Joe Conason's Journal

Iraq's impact on national politics can be measured in polls -- or by the panicky reaction of Rush Limbaugh.

By Salon Staff

Published July 22, 2003 11:00PM (EDT)

One or two a day
Few tears will be shed for Uday and Qusay, the brothers grim. But whether their deserved demise will quell rebellious Baathists in Iraq remains to be seen, particularly with their father still at large. With any luck, the same kind of intelligence that led to the confrontation with his sons will soon bring Saddam a similar reward.

The White House needed encouraging news from Baghdad, where the combination of furious, demoralized Iraqis with weary, angry U.S. troops is becoming more dangerous every day. Accusations of deception by the Bush administration, at first dismissed by the Washington press corps, are gaining traction at the grass roots as antiwar activists press the issue. The constant killing of American soldiers is draining support from Bush precisely because people are beginning to believe that the rationale for those sacrifices was untrue.

Iraq's impact on national politics can be measured in polls -- or it can be measured by the panicky reaction of Rush Limbaugh, who feels that we shouldn't even be discussing American casualties there. After all, as the renowned radio personality and draft evader explained yesterday, the death toll among our troops isn't even comparable to the number of people we lose in other, smaller tragedies every year:

"One or two Americans a day are dying in Iraq.

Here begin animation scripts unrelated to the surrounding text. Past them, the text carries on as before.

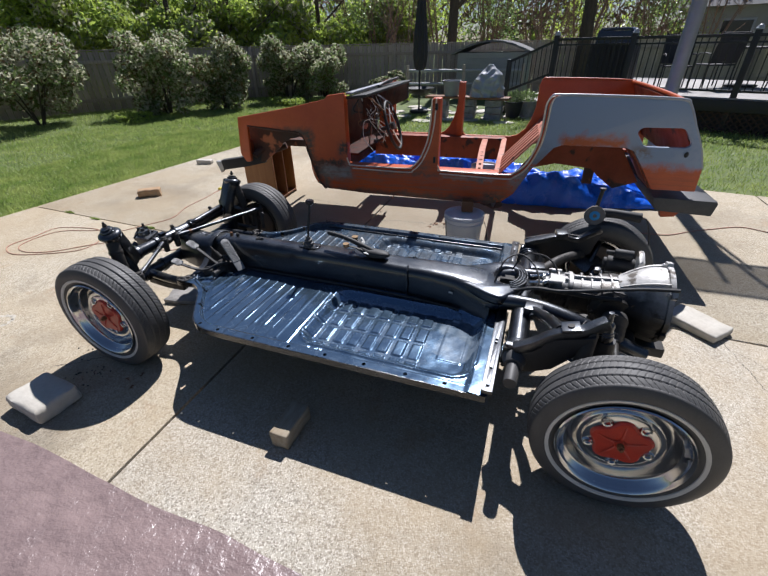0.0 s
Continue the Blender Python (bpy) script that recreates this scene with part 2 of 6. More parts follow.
        mask = op("MAXIMUM", mask, op("MULTIPLY", pale_patch, span(tex(11, 7, 41.0, None, 0.7), 0.34, 0.62, 0.22, 0.66)))
    col = n.new("ShaderNodeMix")
    col.data_type = "RGBA"
    lk(mask, col.inputs[0])
    col.inputs[6].default_value, col.inputs[7].default_value = (*flake, 1), (*dust, 1)
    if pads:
        # dark lines along one side of each toe-board rib, and black dirt smears between them
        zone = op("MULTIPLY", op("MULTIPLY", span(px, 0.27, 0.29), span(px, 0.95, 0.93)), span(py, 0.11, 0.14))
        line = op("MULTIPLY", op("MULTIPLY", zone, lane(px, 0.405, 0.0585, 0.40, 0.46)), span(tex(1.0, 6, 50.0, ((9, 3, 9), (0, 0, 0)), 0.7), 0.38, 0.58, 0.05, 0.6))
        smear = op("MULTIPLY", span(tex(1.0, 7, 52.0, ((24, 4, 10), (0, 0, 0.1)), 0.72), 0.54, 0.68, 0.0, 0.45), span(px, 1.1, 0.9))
        dark_marks = n.new("ShaderNodeMix")
        dark_marks.data_type = "RGBA"
        lk(op("MAXIMUM", line, smear), dark_marks.inputs[0])
        dark_marks.inputs[6].default_value, dark_marks.inputs[7].default_value = (*flake, 1), (0.016, 0.018, 0.02, 1)
        lk(dark_marks.outputs[2], col.inputs[6])
    lk(col.outputs[2], b.inputs["Base Color"])
    if far_grime:
        soot = n.new("ShaderNodeMix")
        soot.data_type = "RGBA"
        lk(op("MULTIPLY", dirt, 0.82), soot.inputs[0])
        lk(col.outputs[2], soot.inputs[6])
        soot.inputs[7].default_value = (0.02, 0.022, 0.024, 1)
        speckle = n.new("ShaderNodeMix")
        speckle.data_type = "RGBA"
        lk(op("MULTIPLY", op("MULTIPLY", dirt, span(tex(95, 5, 18.0), 0.57, 0.64)), 0.5), speckle.inputs[0])
        lk(soot.outputs[2], speckle.inputs[6])
        speckle.inputs[7].default_value = (*dust, 1)
        lk(speckle.outputs[2], b.inputs["Base Color"])
        mask = op("MAXIMUM", mask, op("MULTIPLY", dirt, 0.8))
    lk(op("SUBTRACT", 0.9, op("MULTIPLY", mask, 1.0)), b.inputs["Metallic"])
    gloss = span(tex(7, 6, 2.5), 0.3, 0.7, *rough)
    if far_grime:
        gloss = op("MAXIMUM", gloss, op("MULTIPLY", dirt, 0.42))
        lk(op("SUBTRACT", 0.5, op("MULTIPLY", dirt, 0.4)), b.inputs["Specular IOR Level"])
    lk(gloss, b.inputs["Roughness"])
    coat = op("SUBTRACT", 1.0, op("MULTIPLY", mask, 1.3))
    if far_grime:
        coat = op("MAXIMUM", coat, op("MULTIPLY", dirt, 0.45))
    lk(coat, b.inputs["Coat Weight"])
    b.inputs["Coat IOR"].default_value = coat_ior
    lk(span(tex(11, 7, 6.5), 0.35, 0.7, *coat_rough), b.inputs["Coat Roughness"])
    bp = n.new("ShaderNodeBump")
    bp.inputs["Strength"].default_value, bp.inputs["Distance"].default_value = bump, dist
    lk(tex(bscale, 4), bp.inputs["Height"])
    lk(bp.outputs[0], b.inputs["Normal"])
    lk(bp.outputs[0], b.inputs["Coat Normal"])
    return m


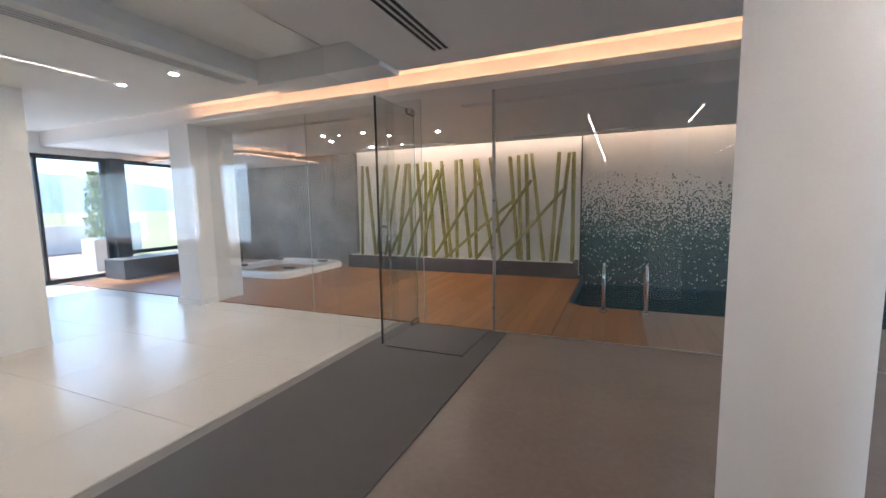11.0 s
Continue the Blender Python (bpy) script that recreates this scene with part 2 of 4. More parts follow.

So why are we getting a daily Iraq death update when we don't get daily drowning death updates or fire death updates or pedestrian updates, accidents, this kind, when the numbers are clearly far greater than what is happening in Iraq?"

Over in Mosul, not far from where Saddam's heirs got waxed, the principal author of all this carnage was paying his first visit to the scene of his obsession. Paul Wolfowitz was full of happy talk about conditions in Iraq, which he declared "much better than I thought they were before I came." But he did say one other thing worth recording for posterity:

"I think all foreigners should stop interfering in the internal affairs of Iraq." That might even elicit a chortle from his newly acquired Boswell, Christopher Hitchens.